▸ WHAT IS REQUIRED: Starting from the line that contains "import random", copy every line exactly until the line that contains "scene.render.fps = FPS", which is also included.

▸ INFORMATION SUPPLIED:
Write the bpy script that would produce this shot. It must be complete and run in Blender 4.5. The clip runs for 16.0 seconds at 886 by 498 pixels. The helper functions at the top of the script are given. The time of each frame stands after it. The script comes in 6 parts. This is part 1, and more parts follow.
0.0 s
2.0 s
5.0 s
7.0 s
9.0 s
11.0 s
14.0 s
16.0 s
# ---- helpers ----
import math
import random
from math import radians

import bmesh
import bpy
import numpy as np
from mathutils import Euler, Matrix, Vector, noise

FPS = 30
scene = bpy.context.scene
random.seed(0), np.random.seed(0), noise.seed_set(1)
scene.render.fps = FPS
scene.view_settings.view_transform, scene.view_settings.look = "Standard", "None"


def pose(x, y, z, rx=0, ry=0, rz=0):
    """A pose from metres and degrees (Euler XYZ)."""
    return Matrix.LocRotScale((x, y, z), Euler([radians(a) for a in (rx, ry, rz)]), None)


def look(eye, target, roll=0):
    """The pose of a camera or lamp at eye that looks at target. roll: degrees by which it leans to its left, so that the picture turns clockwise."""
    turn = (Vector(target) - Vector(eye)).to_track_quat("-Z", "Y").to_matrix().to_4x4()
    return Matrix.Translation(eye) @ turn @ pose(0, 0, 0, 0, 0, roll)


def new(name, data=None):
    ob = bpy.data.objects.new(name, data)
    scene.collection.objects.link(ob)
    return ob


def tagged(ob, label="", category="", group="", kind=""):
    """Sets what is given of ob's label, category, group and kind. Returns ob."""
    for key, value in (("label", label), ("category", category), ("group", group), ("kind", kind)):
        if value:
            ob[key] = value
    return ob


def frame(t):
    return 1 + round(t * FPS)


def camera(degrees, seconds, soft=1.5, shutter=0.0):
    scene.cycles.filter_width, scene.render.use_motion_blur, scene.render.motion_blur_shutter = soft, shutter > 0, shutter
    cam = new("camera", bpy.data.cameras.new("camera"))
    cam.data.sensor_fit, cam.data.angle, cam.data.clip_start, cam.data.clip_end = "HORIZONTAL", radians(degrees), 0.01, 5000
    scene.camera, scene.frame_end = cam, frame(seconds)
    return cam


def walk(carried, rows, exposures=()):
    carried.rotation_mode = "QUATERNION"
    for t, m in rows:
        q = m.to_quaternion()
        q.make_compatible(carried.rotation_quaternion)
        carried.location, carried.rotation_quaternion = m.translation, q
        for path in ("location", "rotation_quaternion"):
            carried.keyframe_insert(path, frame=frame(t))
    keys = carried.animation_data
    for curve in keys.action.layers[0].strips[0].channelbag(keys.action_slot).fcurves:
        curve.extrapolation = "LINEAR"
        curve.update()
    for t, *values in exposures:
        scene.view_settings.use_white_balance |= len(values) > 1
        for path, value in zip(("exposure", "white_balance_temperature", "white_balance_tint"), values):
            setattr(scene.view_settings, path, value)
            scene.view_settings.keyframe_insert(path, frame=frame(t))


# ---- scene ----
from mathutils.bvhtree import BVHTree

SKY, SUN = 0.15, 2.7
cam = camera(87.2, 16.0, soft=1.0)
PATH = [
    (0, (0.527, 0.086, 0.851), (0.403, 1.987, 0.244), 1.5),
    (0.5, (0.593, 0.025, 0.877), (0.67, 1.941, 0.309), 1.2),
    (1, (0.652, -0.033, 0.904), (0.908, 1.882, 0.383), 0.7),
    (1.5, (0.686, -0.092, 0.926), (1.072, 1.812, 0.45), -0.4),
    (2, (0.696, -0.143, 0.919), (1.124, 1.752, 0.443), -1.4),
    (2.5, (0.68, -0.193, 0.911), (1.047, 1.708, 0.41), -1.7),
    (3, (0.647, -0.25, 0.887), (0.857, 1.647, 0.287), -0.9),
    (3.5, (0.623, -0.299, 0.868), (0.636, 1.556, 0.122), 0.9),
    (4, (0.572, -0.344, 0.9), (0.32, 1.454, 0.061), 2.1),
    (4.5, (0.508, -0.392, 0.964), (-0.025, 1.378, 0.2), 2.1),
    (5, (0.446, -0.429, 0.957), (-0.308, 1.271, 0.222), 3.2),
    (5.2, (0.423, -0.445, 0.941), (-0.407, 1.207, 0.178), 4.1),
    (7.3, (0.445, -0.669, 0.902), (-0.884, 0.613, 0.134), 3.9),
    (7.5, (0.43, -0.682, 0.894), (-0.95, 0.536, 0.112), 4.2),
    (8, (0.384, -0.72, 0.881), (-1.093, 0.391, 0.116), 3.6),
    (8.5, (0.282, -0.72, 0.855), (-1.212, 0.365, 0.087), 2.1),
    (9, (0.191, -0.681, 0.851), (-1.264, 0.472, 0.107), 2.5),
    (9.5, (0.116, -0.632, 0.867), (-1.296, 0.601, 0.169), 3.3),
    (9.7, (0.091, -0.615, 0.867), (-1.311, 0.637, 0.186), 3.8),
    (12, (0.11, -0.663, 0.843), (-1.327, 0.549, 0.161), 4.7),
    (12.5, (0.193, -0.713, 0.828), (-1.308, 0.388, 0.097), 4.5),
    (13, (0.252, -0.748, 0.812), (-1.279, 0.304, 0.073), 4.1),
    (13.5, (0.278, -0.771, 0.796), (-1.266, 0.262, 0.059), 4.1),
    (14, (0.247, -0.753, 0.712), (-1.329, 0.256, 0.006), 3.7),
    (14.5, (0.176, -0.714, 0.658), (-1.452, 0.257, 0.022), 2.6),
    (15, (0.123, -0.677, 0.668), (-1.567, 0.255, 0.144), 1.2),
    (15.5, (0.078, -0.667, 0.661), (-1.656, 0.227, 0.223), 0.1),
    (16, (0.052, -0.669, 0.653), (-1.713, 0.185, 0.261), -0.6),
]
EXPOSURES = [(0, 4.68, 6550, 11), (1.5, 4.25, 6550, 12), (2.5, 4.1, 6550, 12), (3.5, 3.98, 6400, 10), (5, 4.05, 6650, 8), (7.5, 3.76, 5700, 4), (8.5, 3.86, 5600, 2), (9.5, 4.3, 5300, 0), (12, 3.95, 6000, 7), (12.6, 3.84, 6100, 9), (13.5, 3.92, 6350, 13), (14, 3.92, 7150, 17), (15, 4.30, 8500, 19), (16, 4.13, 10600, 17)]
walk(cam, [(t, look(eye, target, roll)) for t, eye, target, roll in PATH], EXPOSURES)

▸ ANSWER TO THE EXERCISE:
import random
from math import radians

import bmesh
import bpy
import numpy as np
from mathutils import Euler, Matrix, Vector, noise

FPS = 30
scene = bpy.context.scene
random.seed(0), np.random.seed(0), noise.seed_set(1)
scene.render.fps = FPS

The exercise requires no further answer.